His brawny back and ample breast he shows,
His lifted arms around his head he throws,
And deals in whistling air his empty blows.
To Dares’ delight, no one in the huge crowd dares to stand up and fight him. Presuming a lack of a challenger means his victory by default, “with sparkling eyes” Dares boldly rushes up, grabs the bull’s horns, and shouts,
If none my matchless valor dares oppose…
Permit me, chief, permit without delay,
To lead this uncontended gift away.
The crowd is all for just handing the prize over to the famous Dares, but Entellus, “once…a champion of renown” but now old and well past his glory days (think Rocky Balboa—in the last movie), is in the crowd and his friends demand he take up the challenge and teach this arrogant young kid a lesson. Finally Entellus, although decrepit with age, defies Dares and casts his boxing gloves down before the crowd, signaling his challenge. Virgil describes Entellus’s gloves as
…gloves of death, with sev’n distinguish’d folds
Of tough bull hides; the space within is spread
With iron, or with loads of heavy lead…
Still mark’d with batter’d brains and mingled gore.
It is true that the Romans sometimes embedded metal in their leather boxing gloves in order to better bloody their opponent. The battered brains and mingled gore was just a bonus—and even Dares feels afraid when he sees these gloves Entellus has worn in so many matches, crushing opponents. And so the fight begins.
During much of the fight the two are well-matched, although Entellus is the bulkier of the two and doesn’t move as agilely as Dares. Still, Entellus eventually begins to feel his age and at one point Dares is able to get in a mighty sucker punch, spinning Entellus around and knocking him to the ground. Virgil describes Entellus’s fall as being like the fall of “a hollow pine, that long had stood.” Of course, being a former champion, Entellus doesn’t lack a competitive spirit. When he gets up shame and fury fuel him and “with redoubled force his foe he press’d.” That is, Entellus gets up and pummels the crap out of Dares and Aeneas is forced to call the fight in favor of Entellus because he fears Dares will be beaten to death. As he drags himself from the ring, Dares asks Entellus from where the sudden strength that seized him came. “The gods,” Entellus replies. “’Tis madness to contend with strength divine.” By his victory Entellus believes the gods have favored him, and it’s useless for Dares to think he could overcome divine will.
So Dares’ friends carry him away, bleeding and broken, and Entellus steps up to claim the bull for his prize.
And, on his ample forehead aiming full,
The deadly stroke, descending, pierc’d the skull.
Down drops the beast, nor needs a second wound,
But sprawls in pangs of death, and spurns the ground.

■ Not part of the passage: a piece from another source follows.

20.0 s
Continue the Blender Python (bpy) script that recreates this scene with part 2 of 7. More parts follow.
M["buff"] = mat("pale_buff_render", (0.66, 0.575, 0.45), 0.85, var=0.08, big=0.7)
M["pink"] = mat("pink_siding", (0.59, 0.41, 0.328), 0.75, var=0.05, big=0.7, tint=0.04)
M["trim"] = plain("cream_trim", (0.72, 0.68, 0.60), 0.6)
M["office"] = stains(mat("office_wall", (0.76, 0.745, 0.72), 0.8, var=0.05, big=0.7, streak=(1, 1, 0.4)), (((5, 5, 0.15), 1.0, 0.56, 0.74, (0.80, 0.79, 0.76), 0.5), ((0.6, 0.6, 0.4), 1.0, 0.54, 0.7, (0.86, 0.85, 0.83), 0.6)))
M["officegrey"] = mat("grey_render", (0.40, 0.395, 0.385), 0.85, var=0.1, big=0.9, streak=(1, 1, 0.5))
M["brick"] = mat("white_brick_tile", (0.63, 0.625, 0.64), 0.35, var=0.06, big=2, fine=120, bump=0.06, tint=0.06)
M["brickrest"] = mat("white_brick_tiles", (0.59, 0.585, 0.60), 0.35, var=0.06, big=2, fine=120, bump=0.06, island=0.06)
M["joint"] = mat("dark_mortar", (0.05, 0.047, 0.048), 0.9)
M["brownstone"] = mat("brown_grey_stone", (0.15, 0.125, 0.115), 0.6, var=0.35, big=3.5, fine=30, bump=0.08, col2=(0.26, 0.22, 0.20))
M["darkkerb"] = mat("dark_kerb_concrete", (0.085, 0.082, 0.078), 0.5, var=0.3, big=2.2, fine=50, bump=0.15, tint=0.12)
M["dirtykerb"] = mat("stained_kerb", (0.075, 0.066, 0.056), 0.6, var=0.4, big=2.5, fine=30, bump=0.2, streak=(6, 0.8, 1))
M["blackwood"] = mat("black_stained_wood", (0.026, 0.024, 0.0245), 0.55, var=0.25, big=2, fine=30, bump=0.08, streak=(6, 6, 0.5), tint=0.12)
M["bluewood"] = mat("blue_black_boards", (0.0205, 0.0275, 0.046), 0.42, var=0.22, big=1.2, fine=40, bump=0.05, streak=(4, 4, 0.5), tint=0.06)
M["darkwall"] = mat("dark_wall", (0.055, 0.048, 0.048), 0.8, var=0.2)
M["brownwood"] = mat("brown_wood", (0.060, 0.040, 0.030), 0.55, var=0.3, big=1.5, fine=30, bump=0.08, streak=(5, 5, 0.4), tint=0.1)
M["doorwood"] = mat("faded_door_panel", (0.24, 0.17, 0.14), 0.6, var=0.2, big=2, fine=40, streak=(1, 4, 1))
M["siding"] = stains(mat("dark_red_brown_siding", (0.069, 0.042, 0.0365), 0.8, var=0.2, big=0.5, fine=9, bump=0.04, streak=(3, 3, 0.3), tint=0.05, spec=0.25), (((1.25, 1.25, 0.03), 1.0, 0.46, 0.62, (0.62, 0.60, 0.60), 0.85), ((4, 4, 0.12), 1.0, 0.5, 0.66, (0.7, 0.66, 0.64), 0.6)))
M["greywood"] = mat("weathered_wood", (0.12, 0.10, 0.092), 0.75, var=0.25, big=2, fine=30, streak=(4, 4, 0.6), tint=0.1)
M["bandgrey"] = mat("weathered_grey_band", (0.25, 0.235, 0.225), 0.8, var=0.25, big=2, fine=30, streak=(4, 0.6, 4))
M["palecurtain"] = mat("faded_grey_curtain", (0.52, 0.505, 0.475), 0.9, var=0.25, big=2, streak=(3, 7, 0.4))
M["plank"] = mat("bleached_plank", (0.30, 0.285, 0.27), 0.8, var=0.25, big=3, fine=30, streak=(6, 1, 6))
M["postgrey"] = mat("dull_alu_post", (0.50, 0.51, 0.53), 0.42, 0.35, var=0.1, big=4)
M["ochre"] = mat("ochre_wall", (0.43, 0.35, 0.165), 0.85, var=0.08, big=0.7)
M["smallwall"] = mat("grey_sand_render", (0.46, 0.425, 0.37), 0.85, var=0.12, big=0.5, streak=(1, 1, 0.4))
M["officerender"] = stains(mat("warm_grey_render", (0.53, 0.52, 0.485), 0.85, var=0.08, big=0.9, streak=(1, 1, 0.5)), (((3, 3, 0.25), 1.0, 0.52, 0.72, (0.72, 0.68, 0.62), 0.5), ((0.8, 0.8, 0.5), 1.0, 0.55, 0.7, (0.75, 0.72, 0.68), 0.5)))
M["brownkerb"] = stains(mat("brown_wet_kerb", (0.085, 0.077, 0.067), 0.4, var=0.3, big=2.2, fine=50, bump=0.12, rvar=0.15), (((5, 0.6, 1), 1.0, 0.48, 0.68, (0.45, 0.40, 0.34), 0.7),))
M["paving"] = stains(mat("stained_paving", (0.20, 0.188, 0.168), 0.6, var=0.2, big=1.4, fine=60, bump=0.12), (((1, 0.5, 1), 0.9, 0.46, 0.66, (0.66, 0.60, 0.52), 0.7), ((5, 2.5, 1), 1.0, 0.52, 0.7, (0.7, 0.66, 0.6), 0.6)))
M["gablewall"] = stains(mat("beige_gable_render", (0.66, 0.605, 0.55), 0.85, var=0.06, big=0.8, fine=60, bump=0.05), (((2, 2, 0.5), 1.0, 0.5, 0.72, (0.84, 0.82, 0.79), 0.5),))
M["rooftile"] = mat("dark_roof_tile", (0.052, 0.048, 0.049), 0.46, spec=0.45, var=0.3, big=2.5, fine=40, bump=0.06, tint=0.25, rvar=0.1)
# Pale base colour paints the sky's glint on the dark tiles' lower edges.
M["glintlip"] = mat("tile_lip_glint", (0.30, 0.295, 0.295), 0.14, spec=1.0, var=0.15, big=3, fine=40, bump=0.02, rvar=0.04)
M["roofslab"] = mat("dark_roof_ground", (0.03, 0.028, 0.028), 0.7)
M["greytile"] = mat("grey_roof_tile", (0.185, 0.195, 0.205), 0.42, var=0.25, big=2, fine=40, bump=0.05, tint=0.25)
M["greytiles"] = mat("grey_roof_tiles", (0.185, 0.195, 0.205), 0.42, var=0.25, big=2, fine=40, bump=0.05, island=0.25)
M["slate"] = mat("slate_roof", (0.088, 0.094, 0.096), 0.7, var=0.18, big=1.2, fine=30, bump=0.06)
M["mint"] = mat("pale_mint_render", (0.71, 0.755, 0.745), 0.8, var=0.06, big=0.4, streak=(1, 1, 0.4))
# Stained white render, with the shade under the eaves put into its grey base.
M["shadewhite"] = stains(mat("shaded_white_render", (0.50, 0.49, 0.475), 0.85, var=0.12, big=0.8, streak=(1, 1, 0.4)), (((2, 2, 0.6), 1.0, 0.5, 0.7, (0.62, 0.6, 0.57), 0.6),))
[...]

By crushing in the skull of the bull with his fist, Entellus kills it and thus sacrifices it to the gods in thanks for their favor and his victory. And believe me, this would have been quite a sacrifice—that bull was a very valuable prize. You know how Eli Manning got a Cadillac Escalade for winning the Super Bowl? Well, this bull was an ancient equivalent of Eli’s Cadillac Escalade, so it means something that Entellus didn’t hesitate to sacrifice it to the gods. This final scene of the story is what is depicted on the mosaic floor at the Villa. It’s a rather obscure part of Virgil’s epic poem, but a good one nonetheless: Age and experience versus youth and arrogance. And who can resist the idea of the insolent Dares getting what was coming to him?
Another interesting fact about this mosaic is that it comes from southern France, which during the Roman period was an outpost of the Roman empire. Archaeologically speaking, we don’t see representations of the Entellus/Dares storyline in any mosaics outside of this area of southern France. This leads to all sorts of theories—was there a local workshop that specialized in this scene? Did a local patron favor the story because he liked boxing or was a former boxer? It’s anyone’s guess as to why this scene was popular in such a localized area. But it definitely demonstrates that wherever the Romans went they spread their culture and literature even to the ends of the empire.
When I talk to people about this mosaic, I try to get them to think what it was about the story of Dares and Entellus that might have appealed to the owner of the villa where it was found. Maybe the owner was simply trying to demonstrate his appreciation and knowledge of a work of high literature in Roman culture. Most people in the ancient world couldn’t read, so those who could were invariably of a high social status. Or, maybe the owner liked the “moral” of the story, which warns against out of control pride and hubris. Maybe he liked the reminder that victors win with the favor of the gods and that honorable victors honor the gods for their favor, as Entellus did by sacrificing the bull. Who knows? Any idea is as good as another since we’re unlikely to ever hear from the owner himself as to why he chose this subject.